Hong Kong police said on Monday they are ready to remove barricades and restore traffic to two main roads blockaded by protesters for more than two weeks.
Police Chief Superintendent Steve Hui Chun-tak said at a news conference that minimal force will be used to take down illegal obstacles in an aim to resume traffic and tram services.
Hui emphasised the impending operation was not to remove protesters but warned members of the public not to interfere with the police in the execution of their duties.
Meanwhile, Chief Executive Leung Chun-ying said authorities would avoid direct clashes with protesters as they work to dismantle unmanned road barricades on Hong Kong Island and the Mongkok neighborhood. Leung added that the police is one of the most outstanding and disciplined police force in the world.
In an early morning operation on Monday, police recovered public barriers, dismantled 27 roadblocks and cleared up seven minor roads to traffic.
Mobile cranes surrounded by hundreds of officers removed barriers at protest sites in Mongkok while protesters continued their illegal sit-in, which has entered its third week.
Protesters have since created new barricades made up of bamboo spikes using recycled pallets, bamboo poles and stolen litter bins after police removed metal barriers in place since the unrest broke out in late September.
Protesters also added cement to reinforce the new barriers in anticipation of the police operation.
Anti-occupation groups angry over the prolonged sit-ins said the protests were costing drivers' jobs and affecting the livelihood of countless others.
On Sunday, a thin blue line of officers attempted to separate dozens of occupation protesters from an angry mob of at least 1,000 while a mobile crane, allegedly utilized by an anti-occupation group, began clearing roadblocks and protester tents.
After initial clashes, police were able to keep the two sides separated as nearby office workers looked on.
Three men were arrested for common assault and possession of weapons in Sunday's fracas.

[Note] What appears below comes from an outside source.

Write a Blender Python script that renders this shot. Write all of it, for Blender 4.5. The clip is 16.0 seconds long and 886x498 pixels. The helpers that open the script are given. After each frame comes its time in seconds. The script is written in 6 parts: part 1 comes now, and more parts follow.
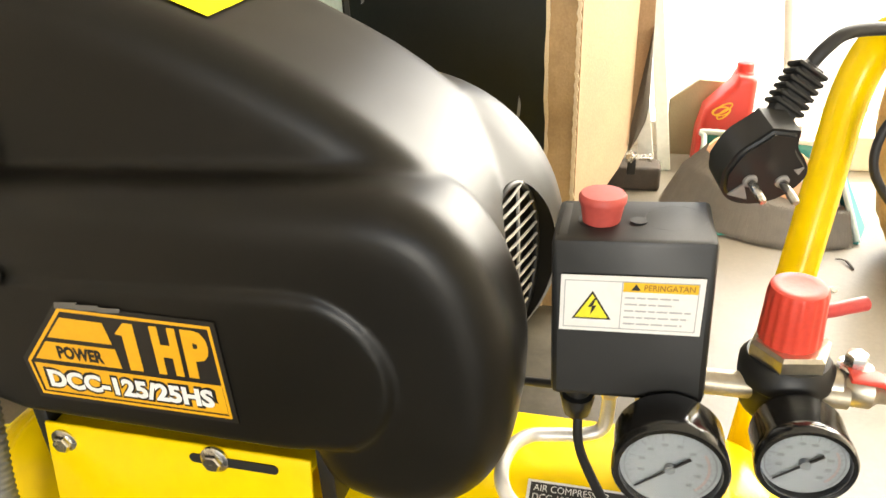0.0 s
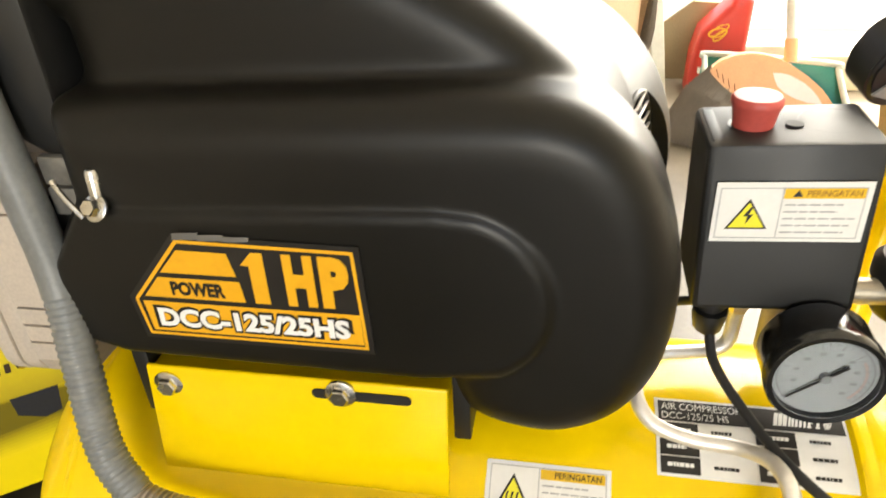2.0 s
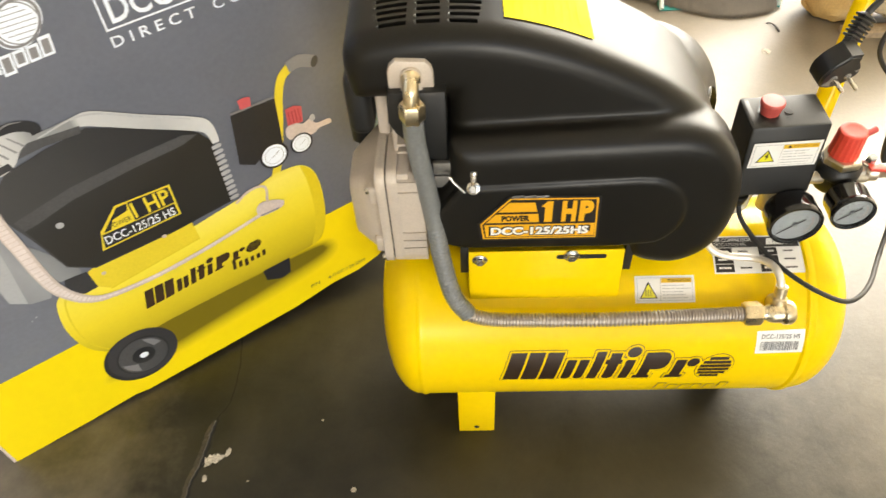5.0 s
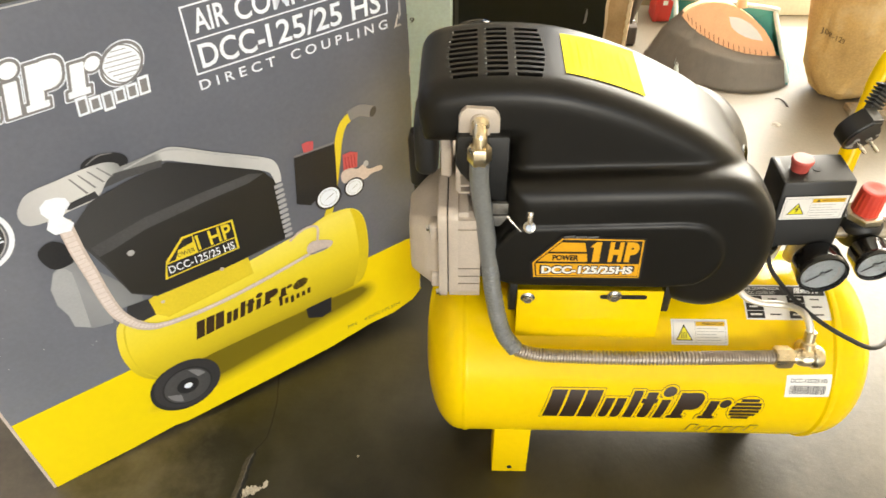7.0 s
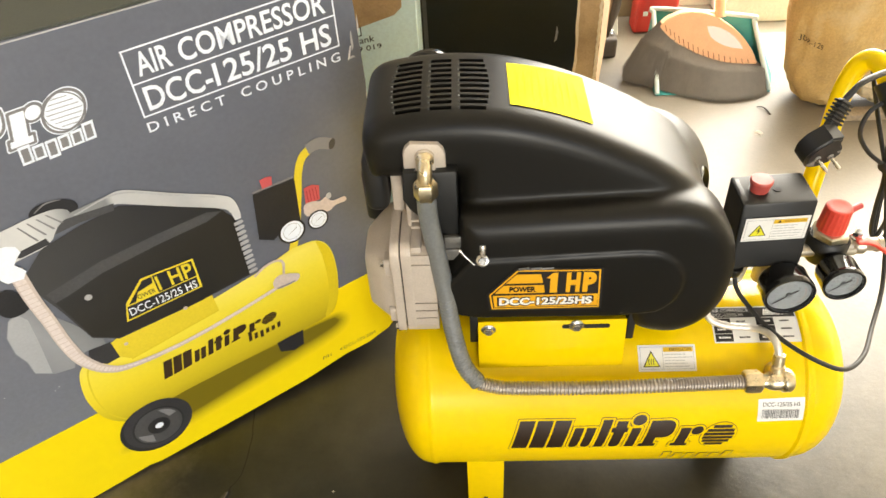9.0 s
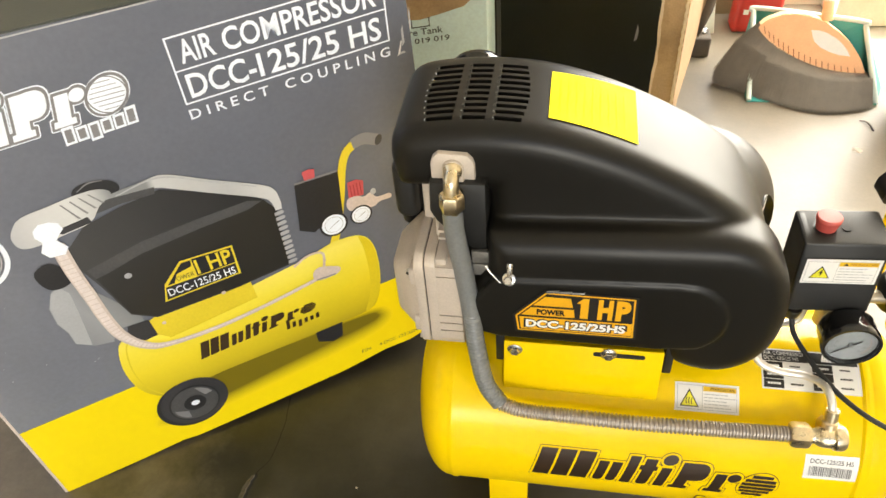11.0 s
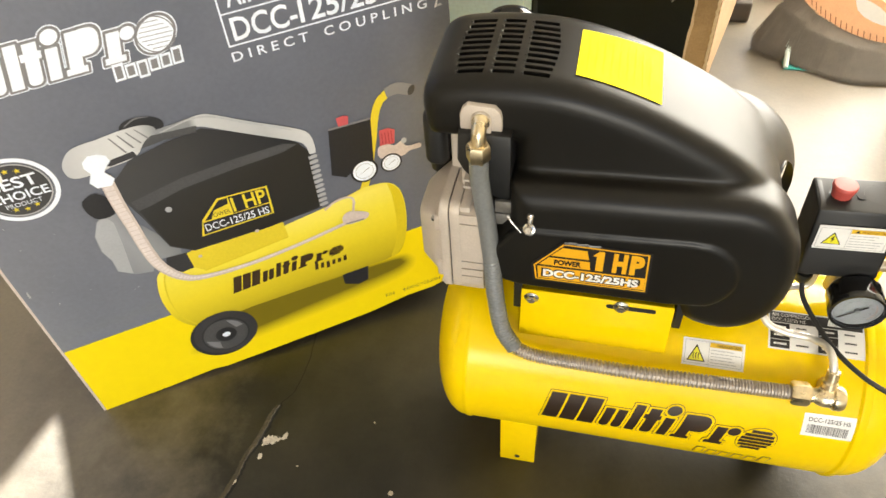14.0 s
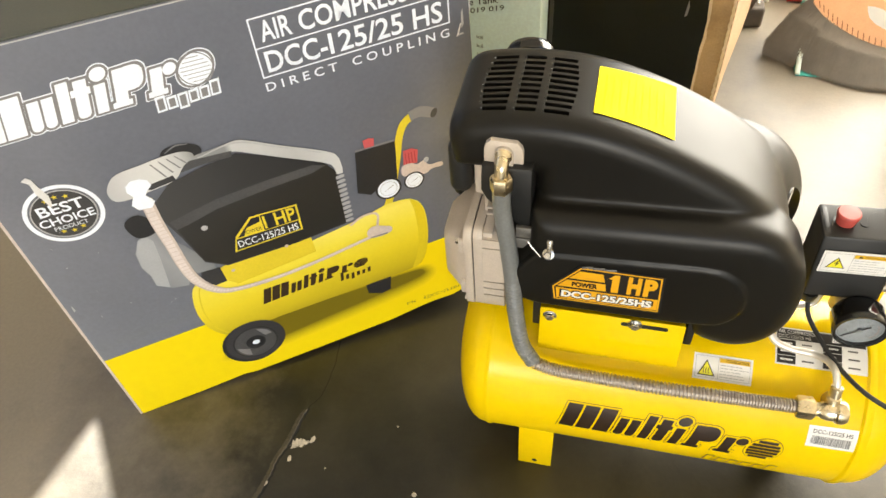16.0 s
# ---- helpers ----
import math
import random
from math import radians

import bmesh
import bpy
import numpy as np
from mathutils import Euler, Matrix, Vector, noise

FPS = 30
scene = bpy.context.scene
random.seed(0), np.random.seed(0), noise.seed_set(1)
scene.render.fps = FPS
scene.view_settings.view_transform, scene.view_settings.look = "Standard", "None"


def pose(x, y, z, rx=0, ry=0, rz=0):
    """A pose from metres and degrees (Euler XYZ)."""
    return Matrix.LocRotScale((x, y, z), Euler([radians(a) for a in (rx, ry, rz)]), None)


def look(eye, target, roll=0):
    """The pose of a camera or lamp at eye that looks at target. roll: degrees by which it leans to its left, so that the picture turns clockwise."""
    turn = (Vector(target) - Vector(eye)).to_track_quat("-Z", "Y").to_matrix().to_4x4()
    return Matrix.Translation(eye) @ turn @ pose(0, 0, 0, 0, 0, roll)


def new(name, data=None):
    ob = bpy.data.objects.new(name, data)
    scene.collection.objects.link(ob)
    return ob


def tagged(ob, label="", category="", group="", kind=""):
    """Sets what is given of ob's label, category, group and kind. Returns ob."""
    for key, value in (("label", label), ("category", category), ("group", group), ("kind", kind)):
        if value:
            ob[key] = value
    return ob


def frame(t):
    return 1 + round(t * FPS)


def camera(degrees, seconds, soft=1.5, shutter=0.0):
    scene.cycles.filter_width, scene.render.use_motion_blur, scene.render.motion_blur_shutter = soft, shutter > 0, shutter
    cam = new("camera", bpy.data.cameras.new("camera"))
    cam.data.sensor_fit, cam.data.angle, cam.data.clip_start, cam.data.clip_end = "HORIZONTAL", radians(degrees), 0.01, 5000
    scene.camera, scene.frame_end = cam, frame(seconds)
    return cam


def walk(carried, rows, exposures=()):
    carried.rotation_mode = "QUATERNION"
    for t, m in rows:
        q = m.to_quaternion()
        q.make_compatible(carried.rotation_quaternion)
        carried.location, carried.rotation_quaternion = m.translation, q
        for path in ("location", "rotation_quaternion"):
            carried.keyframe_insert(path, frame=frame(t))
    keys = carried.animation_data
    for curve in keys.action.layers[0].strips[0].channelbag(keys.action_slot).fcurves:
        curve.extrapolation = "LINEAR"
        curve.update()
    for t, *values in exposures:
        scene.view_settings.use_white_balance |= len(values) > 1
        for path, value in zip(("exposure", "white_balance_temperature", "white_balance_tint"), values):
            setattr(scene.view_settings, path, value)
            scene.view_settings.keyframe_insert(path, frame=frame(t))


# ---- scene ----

After the arrests, a convoy of taxis and cement trucks from anti-occupy groups drove up to the blockades, blasting their horns and calling for roads to be reopened. Police turned them away.
The government has offered to relocate protest zones to nearby parks but protest leaders have yet to take up the offer. It declined to reopen a forecourt at the government headquarters, where students sparked the unrest, as a site for protests after protest leaders offered to retreat from main roads in the city.
Asia Pacific Law Association President Phyllis Kwong said she will file an injunction barring protest leaders from occupied roads.
She added that the association is helping to plan lawsuits seeking to recover losses from transportation providers who say they have lost HK$2 billion (S$328 million) due to road disruptions.